The people of Iraq were the victims of the U.N.-imposed and U.S.-enforced sanctions, and paid dearly for them.
Former leader Saddam Hussein, his cronies and his aides didn’t suffer at all. The world knew this. The U.S. knew this. But still they persisted in keeping them in place.
Can you imagine how many Iraqis died because of these sanctions? The U.N. Children’s Fund – UNESCO – estimates that at least 500,000 Iraqi children below the age of five must have perished for reasons tied to the sanctions.
Instead of applying pressure on Saddam Hussein and his regime, the world turned against the Iraqi people. We went hungry because of his policies, while Saddam and his men were living in luxury.
They wanted impoverished Iraqi children and their emaciated parents to exert pressure on Saddam Hussein to force him to listen to the so-called “international community.”
They knew that was impossible. But still they felt – and that is the tragedy – morally justified in keeping the sanctions in place, despite U.N. cries that only innocent children, women and the elderly were the victims.
In all those years – 13 in all – the world tightened the noose on us and so did the regime. We were squeezed between the world’s hammer and Saddam Hussein’s anvil.
The pressure wore us out – made us powerless.
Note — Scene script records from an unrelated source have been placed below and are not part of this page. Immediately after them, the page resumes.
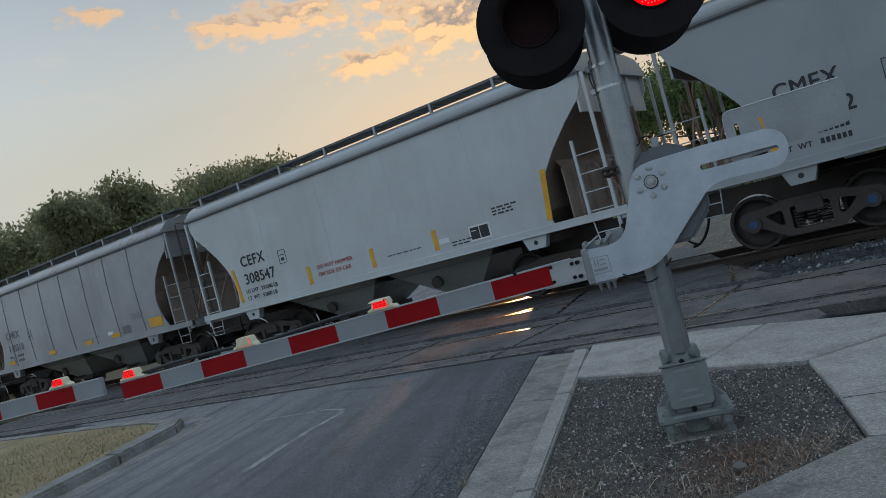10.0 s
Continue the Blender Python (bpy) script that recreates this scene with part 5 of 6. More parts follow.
    # two outlet bays
    for i, c in enumerate((4.15, 7.35)):
        sh = Shape()
        top = [(c - 1.45, 0.20, 1.34), (c + 1.45, 0.20, 1.34), (c + 1.45, 3.0, 1.34), (c - 1.45, 3.0, 1.34)]
        bot = [(c - 0.45, 0.95, 0.60), (c + 0.45, 0.95, 0.60), (c + 0.45, 2.25, 0.60), (c - 0.45, 2.25, 0.60)]
        sh.add(top + bot, [(0, 1, 5, 4), (1, 2, 6, 5), (2, 3, 7, 6), (3, 0, 4, 7), (4, 5, 6, 7)])
        M["bay%d" % i] = sh.mesh("hopper_bay", GALV)
    M["gates"] = Shape().box((0, 1.6, 0.55), (1.15, 1.5, 0.10)).cyl((0, 0.55, 0.60), (0, 2.6, 0.60), 0.04, n=8).mesh("outlet_gate", BOGIE)
    M["handwheel"] = Shape().cyl((-0.3, 0.50, 0.92), (-0.3, 0.42, 0.90), 0.13, n=14).mesh("outlet_handwheel", BOGIE)
    M["pads"] = Shape().prism([(-0.30, 1.34), (-0.20, 1.10), (0.16, 1.10), (0.24, 1.34)], 0.0, 0.16, "y").mesh("jacking_pad", GALV)
    # Dark disc laid on the pad; the hole's shade is in its colour.
    M["padhole"] = Shape().cyl((-0.02, -0.004, 1.22), (-0.02, 0.02, 1.22), 0.045, n=12).mesh("pad_hole", STENCIL)
    M["cylinder"] = Shape().cyl((0.24, 1.0, 1.75), (0.24, 1.9, 1.75), 0.20, n=16).mesh("brake_cylinder", SLOPE)
    M["valve"] = Shape().box((0.28, 2.4, 1.9), (0.35, 0.4, 0.4)).mesh("brake_valve", SLOPE, 0.03)
    M["brakewheel"] = Shape().lathe([(0, 0.24), (0.02, 0.26), (0.04, 0.24), (0.02, 0.22), (0, 0.24)], (-0.19, 1.05, 2.75), (1, 0, 0), 20).box((-0.17, 1.05, 2.75), (0.02, 0.48, 0.03)).box((-0.17, 1.05, 2.75), (0.02, 0.03, 0.48)).mesh("brake_wheel", SLOPE)
    # lettering that is too small to read: rows of bars
    rnd = random.Random(77)

    def rows(key, w, n, h=0.05, gap=0.035):
        st, z = Shape(), 0.0
        for i in range(n):
            xx = 0.0
            while xx < w * rnd.uniform(0.8, 1.0):
                ww = rnd.uniform(0.05, 0.16)
                st.prism([(xx, z), (xx + ww, z), (xx + ww, z + h), (xx, z + h)], -0.006, -0.0005, "y")
                xx += ww + 0.04
            z -= h + gap
        M[key] = st.mesh("stencil_lettering", STENCIL)
    rows("rows_d", 0.5, 3, 0.03, 0.03), rows("rows_l", 0.95, 1, 0.022), rows("rows_s", 0.40, 2, 0.025)
    pb = Shape()
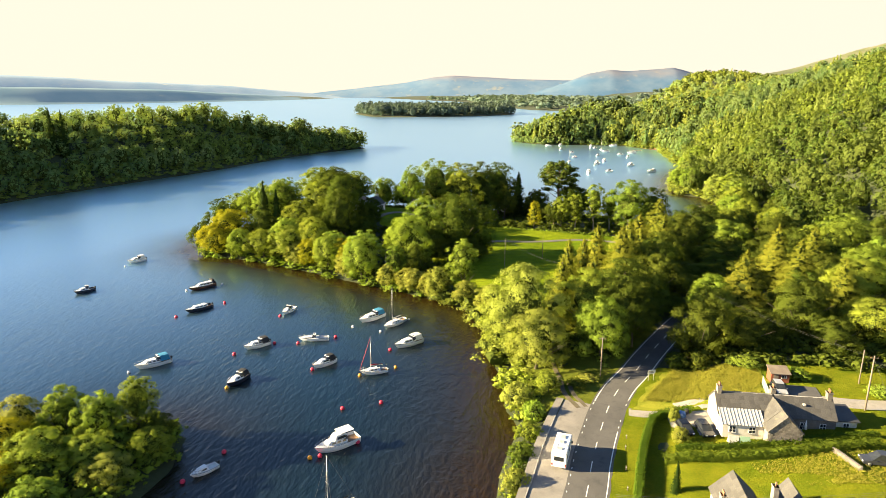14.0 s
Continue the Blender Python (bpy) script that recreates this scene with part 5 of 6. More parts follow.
def slate_mesh(w, l, mat):
    """One slate course piece, shared by all of its size."""
    key = (round(w, 2), round(l, 2), mat.name)
    if key not in SLATES:
        vs = [(0, 0, 0), (w, 0, 0), (w, l, 0), (0, l, 0), (0.01, 0, 0.035), (w - 0.01, 0, 0.035), (w, l, 0.012), (0, l, 0.012)]
        fs = [(3, 2, 1, 0), (4, 5, 6, 7), (0, 1, 5, 4), (1, 2, 6, 5), (2, 3, 7, 6), (3, 0, 4, 7)]
        SLATES[key] = mesh_of("slate", vs, fs, [mat])
    return SLATES[key]


def slate_slope(parent, p, along, up, length, run, mat, wide=0.62, deep=0.55, seed=0):
    """Covers a roof slope from corner p: along the eave, and up the slope."""
    rng = random.Random(seed)
    a, u = Vector(along).normalized(), Vector(up).normalized()
    n = a.cross(u)
    rot = Matrix((a, u, n)).transposed().to_4x4()
    rows = max(1, round(run / deep))
    cols = max(1, round(length / wide))
    dw, dl = length / cols, run / rows
    for r in range(rows):
        for c in range(cols):
            ob = new("slate", slate_mesh(dw, dl * 1.12, mat))
            ob.parent = parent
            q = Vector(p) + a * (c * dw) + u * (r * dl) + n * (0.03 + rng.uniform(0, 0.012))
            ob.matrix_basis = Matrix.Translation(q) @ rot


def window_on(parent, m, w, h, arched=False, bars=(1, 1), sill=True):
    """A window in local x (across) and z (up), facing -y: frame, pane, bars and sill."""
    bm = bmesh.new()
    prof = [(-w / 2, 0), (w / 2, 0), (w / 2, h)]
    if arched:
        prof += [(w / 2 * math.cos(k * math.pi / 8), h + w / 2 * math.sin(k * math.pi / 8)) for k in range(1, 8)]
    prof += [(-w / 2, h)]
    prism(bm, prof, -0.05, 0.0, 1)
    win = part("window", bm, M_FRAME, parent)
    win.matrix_basis = m
    bm = bmesh.new()
    k = 0.84
    prism(bm, [(x * k, 0.06 + z * 0.9) for x, z in prof], -0.058, -0.04, 1)
    part("pane", bm, M_GLASS, win)
    bm = bmesh.new()
    for i in range(bars[0]):
        x = -w / 2 + w * (i + 1) / (bars[0] + 1)
        box(bm, x - 0.025, x + 0.025, -0.075, -0.05, 0.05, h * 0.97)
    for i in range(bars[1]):
        z = h * (i + 1) / (bars[1] + 1)
        box(bm, -w * 0.43, w * 0.43, -0.073, -0.051, z - 0.025, z + 0.025)
    part("glazing_bar", bm, M_FRAME, win)
    if sill:
        bm = bmesh.new()
        box(bm, -w / 2 - 0.08, w / 2 + 0.08, -0.14, 0.0, -0.1, 0.0, 0.015)
        part("sill", bm, M_KERB, win)
    return win


def gable_walls(parent, x0, x1, y0, y1, z0, eave, ridge, mat, ridge_y=None, name="wall"):
    """Long sides along x; gables at x0 and x1. Walls 0.35 m thick, as one shell of four walls."""
    ry = (y0 + y1) / 2 if ridge_y is None else ridge_y
    t = 0.35
    for ya, yb in ((y0, y0 + t), (y1 - t, y1)):
        bm = bmesh.new()
        box(bm, x0, x1, ya, yb, z0, eave)
        part(name, bm, mat, parent)
    for xa, xb in ((x0 + 0.003, x0 + t), (x1 - t, x1 - 0.003)):
        bm = bmesh.new()
        prism(bm, [(y0 + t + 0.003, z0), (y1 - t - 0.003, z0), (y1 - t - 0.003, eave + (ridge - eave) * t / (y1 - ry) * 0.9), (ry, ridge - 0.06), (y0 + t + 0.003, eave + (ridge - eave) * t / (ry - y0) * 0.9)], xa, xb, 0)
        part("gable_wall", bm, mat, parent)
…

It denied our children milk formula and basic antibiotics.
And when Saddam was removed we thought those days were gone and a better future was in the offing.
As we entered the era of “great democracy” we confronted the same faces that previously beamed at our suffering. The same faces that imposed the sanctions and persevered in keeping them in place for so many years, now besiege us.
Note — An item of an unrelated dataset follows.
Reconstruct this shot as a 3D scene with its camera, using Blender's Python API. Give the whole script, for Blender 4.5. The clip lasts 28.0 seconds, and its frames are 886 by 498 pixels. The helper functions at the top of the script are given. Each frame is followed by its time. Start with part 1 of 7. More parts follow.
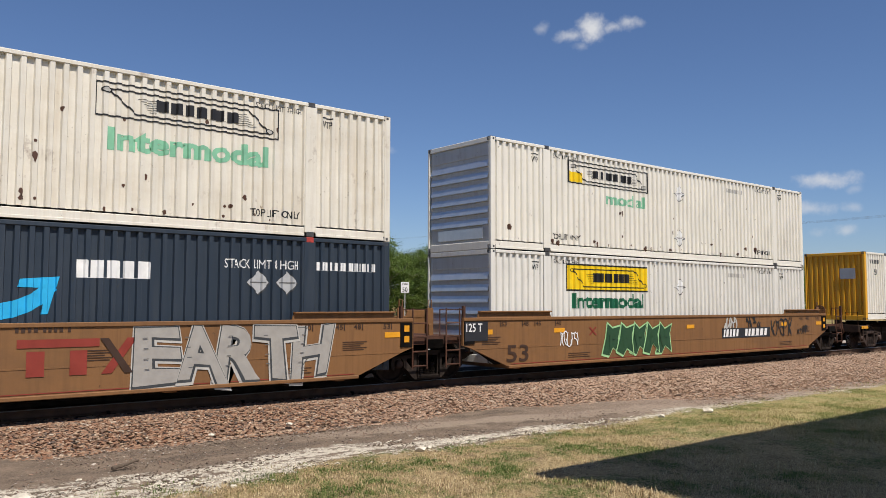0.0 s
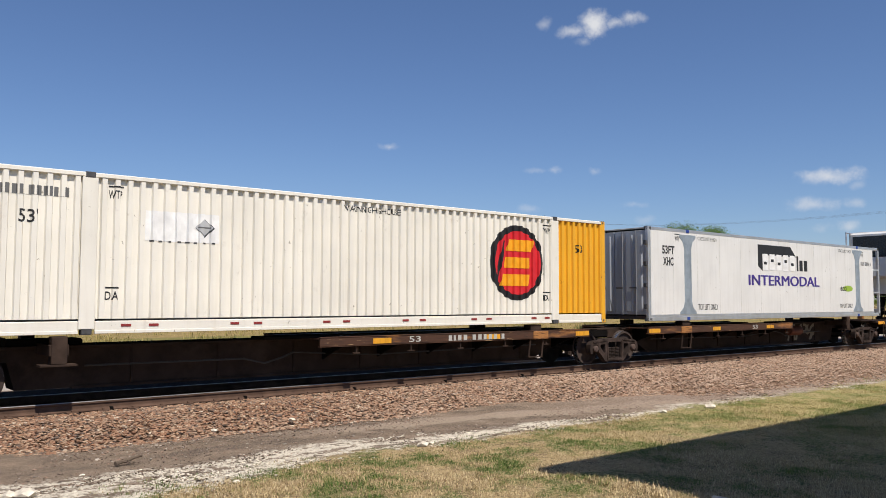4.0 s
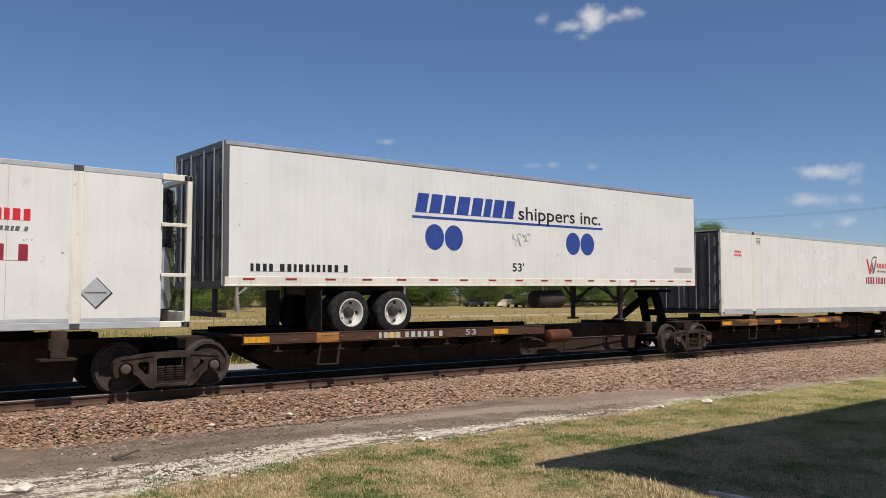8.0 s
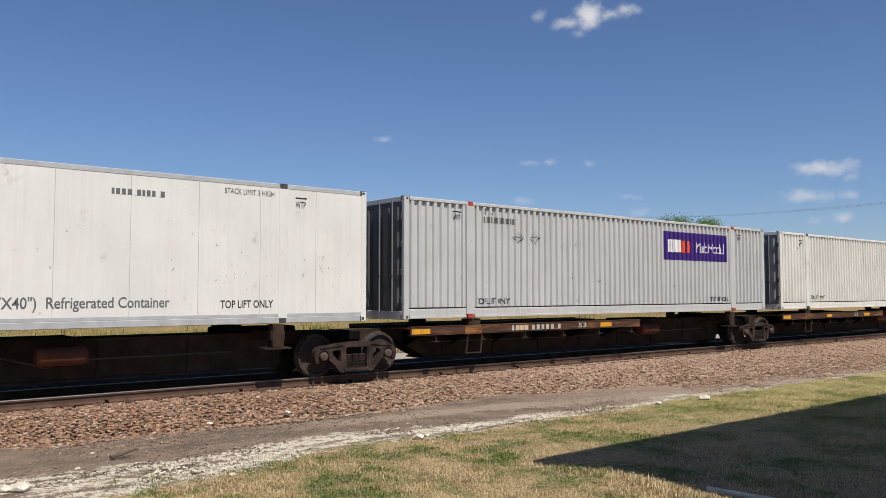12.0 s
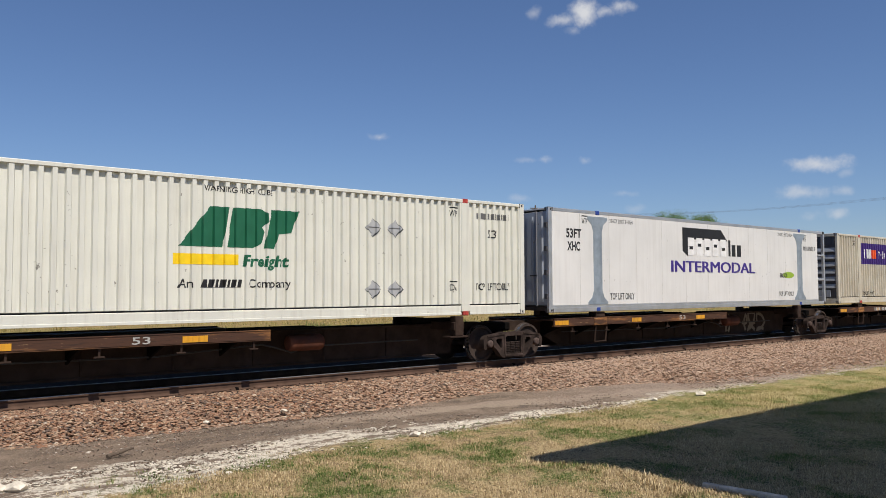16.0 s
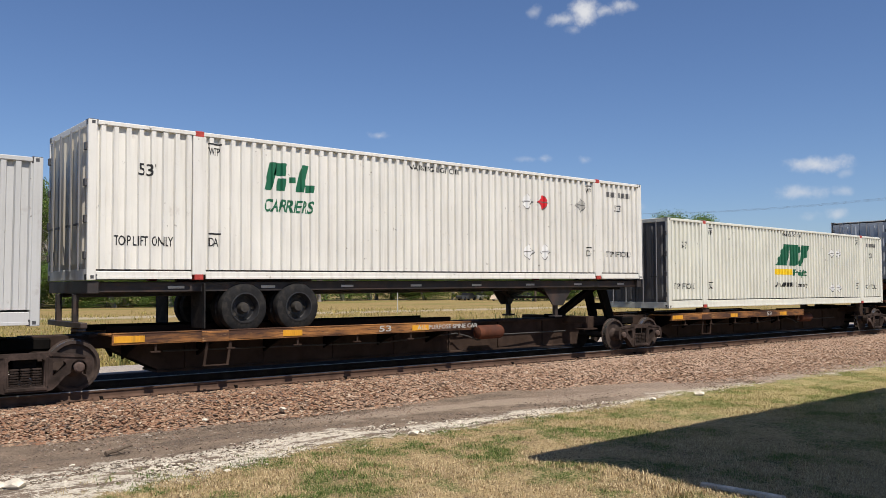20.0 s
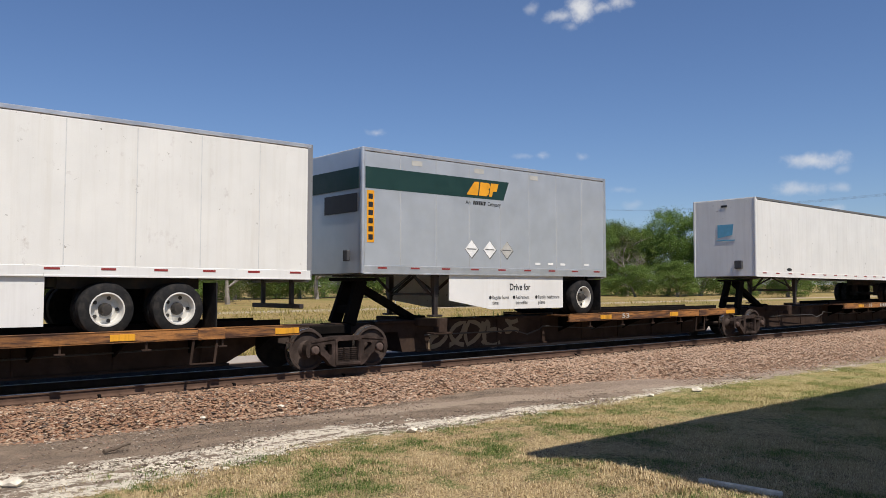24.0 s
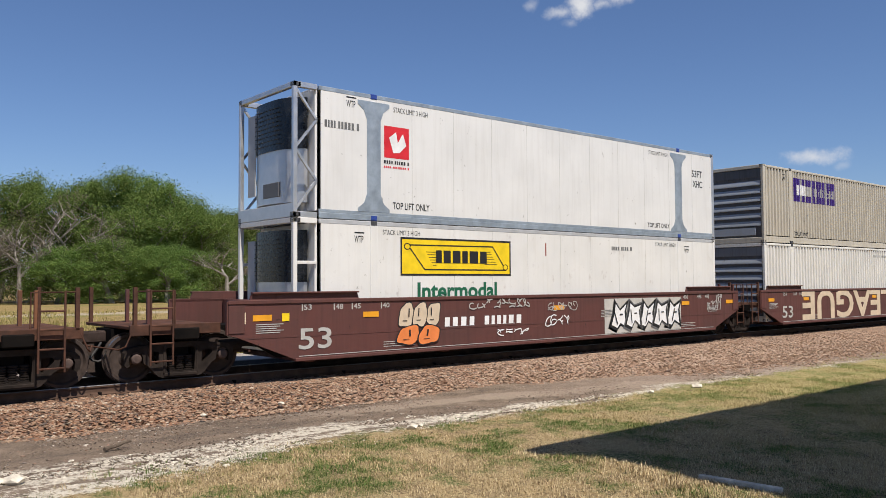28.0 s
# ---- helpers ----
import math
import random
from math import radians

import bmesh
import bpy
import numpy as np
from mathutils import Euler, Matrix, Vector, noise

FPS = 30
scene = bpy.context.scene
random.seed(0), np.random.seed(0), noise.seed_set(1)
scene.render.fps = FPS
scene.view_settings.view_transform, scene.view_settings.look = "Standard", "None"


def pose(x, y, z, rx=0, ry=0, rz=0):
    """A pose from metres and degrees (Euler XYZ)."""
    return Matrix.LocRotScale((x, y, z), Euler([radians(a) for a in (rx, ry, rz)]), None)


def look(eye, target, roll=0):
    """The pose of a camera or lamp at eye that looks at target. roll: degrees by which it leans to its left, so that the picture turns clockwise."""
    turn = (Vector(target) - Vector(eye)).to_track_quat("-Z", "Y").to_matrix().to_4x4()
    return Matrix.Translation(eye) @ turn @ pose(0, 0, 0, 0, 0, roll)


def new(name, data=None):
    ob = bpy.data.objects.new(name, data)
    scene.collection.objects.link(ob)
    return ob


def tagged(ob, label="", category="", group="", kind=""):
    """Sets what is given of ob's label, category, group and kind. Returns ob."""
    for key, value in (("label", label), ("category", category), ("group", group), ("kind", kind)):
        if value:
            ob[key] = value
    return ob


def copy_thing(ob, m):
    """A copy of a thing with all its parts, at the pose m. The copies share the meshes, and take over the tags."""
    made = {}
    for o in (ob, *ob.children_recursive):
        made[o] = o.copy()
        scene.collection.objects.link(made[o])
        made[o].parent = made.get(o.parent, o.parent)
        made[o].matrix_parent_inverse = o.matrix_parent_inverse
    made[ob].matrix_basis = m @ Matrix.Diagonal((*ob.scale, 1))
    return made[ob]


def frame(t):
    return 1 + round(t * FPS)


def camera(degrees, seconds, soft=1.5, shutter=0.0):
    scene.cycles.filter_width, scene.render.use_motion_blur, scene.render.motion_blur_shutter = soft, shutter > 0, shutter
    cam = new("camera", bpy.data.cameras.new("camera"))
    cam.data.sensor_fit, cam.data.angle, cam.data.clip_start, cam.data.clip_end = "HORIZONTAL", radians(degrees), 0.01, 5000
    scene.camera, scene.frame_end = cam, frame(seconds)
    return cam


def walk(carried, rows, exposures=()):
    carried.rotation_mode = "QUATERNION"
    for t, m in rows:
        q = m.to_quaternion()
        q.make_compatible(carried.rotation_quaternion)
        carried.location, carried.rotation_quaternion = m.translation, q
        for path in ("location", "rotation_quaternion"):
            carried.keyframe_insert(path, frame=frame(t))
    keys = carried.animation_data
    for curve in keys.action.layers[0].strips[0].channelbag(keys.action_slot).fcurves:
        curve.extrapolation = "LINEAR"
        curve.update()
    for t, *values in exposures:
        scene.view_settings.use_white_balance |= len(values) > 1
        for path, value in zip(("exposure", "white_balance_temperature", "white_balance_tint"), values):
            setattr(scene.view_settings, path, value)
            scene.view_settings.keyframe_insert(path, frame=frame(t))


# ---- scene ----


def aim(yaw, pitch, roll):
    """The camera's pose: it stands in one place and is only turned by hand."""
    a, b = radians(yaw), radians(pitch)
    eye = Vector((0.0, 0.0, 2.4))
    return look(eye, eye + Vector((math.sin(a) * math.cos(b), math.cos(a) * math.cos(b), math.sin(b))), roll)


cam = camera(57.55, 28.0, soft=0.65)
walk(cam, [
    (0, aim(39.38, 3.90, 0.13)), (0.5, aim(39.37, 3.90, 0.14)), (1, aim(39.35, 3.90, 0.13)), (1.5, aim(39.31, 3.89, 0.13)),
    (2, aim(39.26, 3.84, 0.12)), (2.5, aim(39.22, 3.78, 0.11)), (3, aim(39.20, 3.71, 0.10)), (3.5, aim(39.20, 3.65, 0.11)),
    (5.5, aim(39.31, 3.50, 0.31)), (6, aim(39.33, 3.45, 0.32)), (6.5, aim(39.36, 3.39, 0.32)), (7, aim(39.38, 3.34, 0.28)),
    (7.5, aim(39.39, 3.30, 0.25)), (8, aim(39.38, 3.25, 0.23)), (8.5, aim(39.38, 3.21, 0.19)), (9, aim(39.38, 3.17, 0.15)),
    (9.5, aim(39.39, 3.14, 0.11)), (10, aim(39.40, 3.12, 0.11)), (10.5, aim(39.42, 3.12, 0.11)), (11, aim(39.45, 3.11, 0.08)),
    (11.5, aim(39.50, 3.10, 0.03)), (12, aim(39.57, 3.08, -0.01)), (12.5, aim(39.65, 3.05, -0.06)), (14.5, aim(39.81, 2.92, -0.31)),
    (15, aim(39.82, 2.90, -0.30)), (15.5, aim(39.84, 2.90, -0.30)), (16, aim(39.86, 2.90, -0.26)), (16.5, aim(39.86, 2.92, -0.18)),
    (17, aim(39.85, 2.93, -0.10)), (17.5, aim(39.84, 2.92, -0.06)), (18, aim(39.84, 2.89, -0.05)), (18.5, aim(39.84, 2.86, -0.03)),
    (19, aim(39.86, 2.84, -0.03)), (19.5, aim(39.89, 2.82, -0.02)), (20, aim(39.91, 2.81, -0.03)), (20.5, aim(39.92, 2.79, -0.03)),
    (21, aim(39.94, 2.75, -0.06)), (21.5, aim(39.97, 2.69, -0.15)), (23.5, aim(40.08, 2.60, -0.25)), (24, aim(40.07, 2.61, -0.20)),
    (24.5, aim(40.06, 2.62, -0.17)), (25, aim(40.06, 2.62, -0.17)), (25.5, aim(40.07, 2.60, -0.19)), (26, aim(40.06, 2.56, -0.18)),
    (26.5, aim(40.07, 2.51, -0.20)), (27, aim(40.07, 2.47, -0.25)), (27.5, aim(40.07, 2.42, -0.28)), (28, aim(40.07, 2.39, -0.31))],
    # the camera's own exposure follows what passes
    [(0, 0.12), (1, -0.01), (2, 0.15), (3, 0.24), (4.5, 0.2), (6, 0.15), (7, 0.08), (8, 0.05), (9, 0.14), (10, 0.1), (11, 0.1), (12, 0.13), (15, 0.13), (16, 0.1), (17, 0.17),
     (18, 0.38), (19, 0.42), (20, 0.22), (21, 0.12), (24, 0.18), (25, 0.3), (26, 0.12), (27, 0.2), (28, 0.22)])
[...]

They live in palaces, some of them built by Saddam Hussein. They are protected by trigger-happy guards and armored vehicles.
And ordinary, innocent Iraqis are still suffering. Prices, even of essential items like fuel, are beyond reach of the majority of Iraqis. Unemployment is rampant.
The government is apparently turning a deaf ear to our suffering and is determined to press ahead with the same policies that have taken the country to the brink of catastrophe.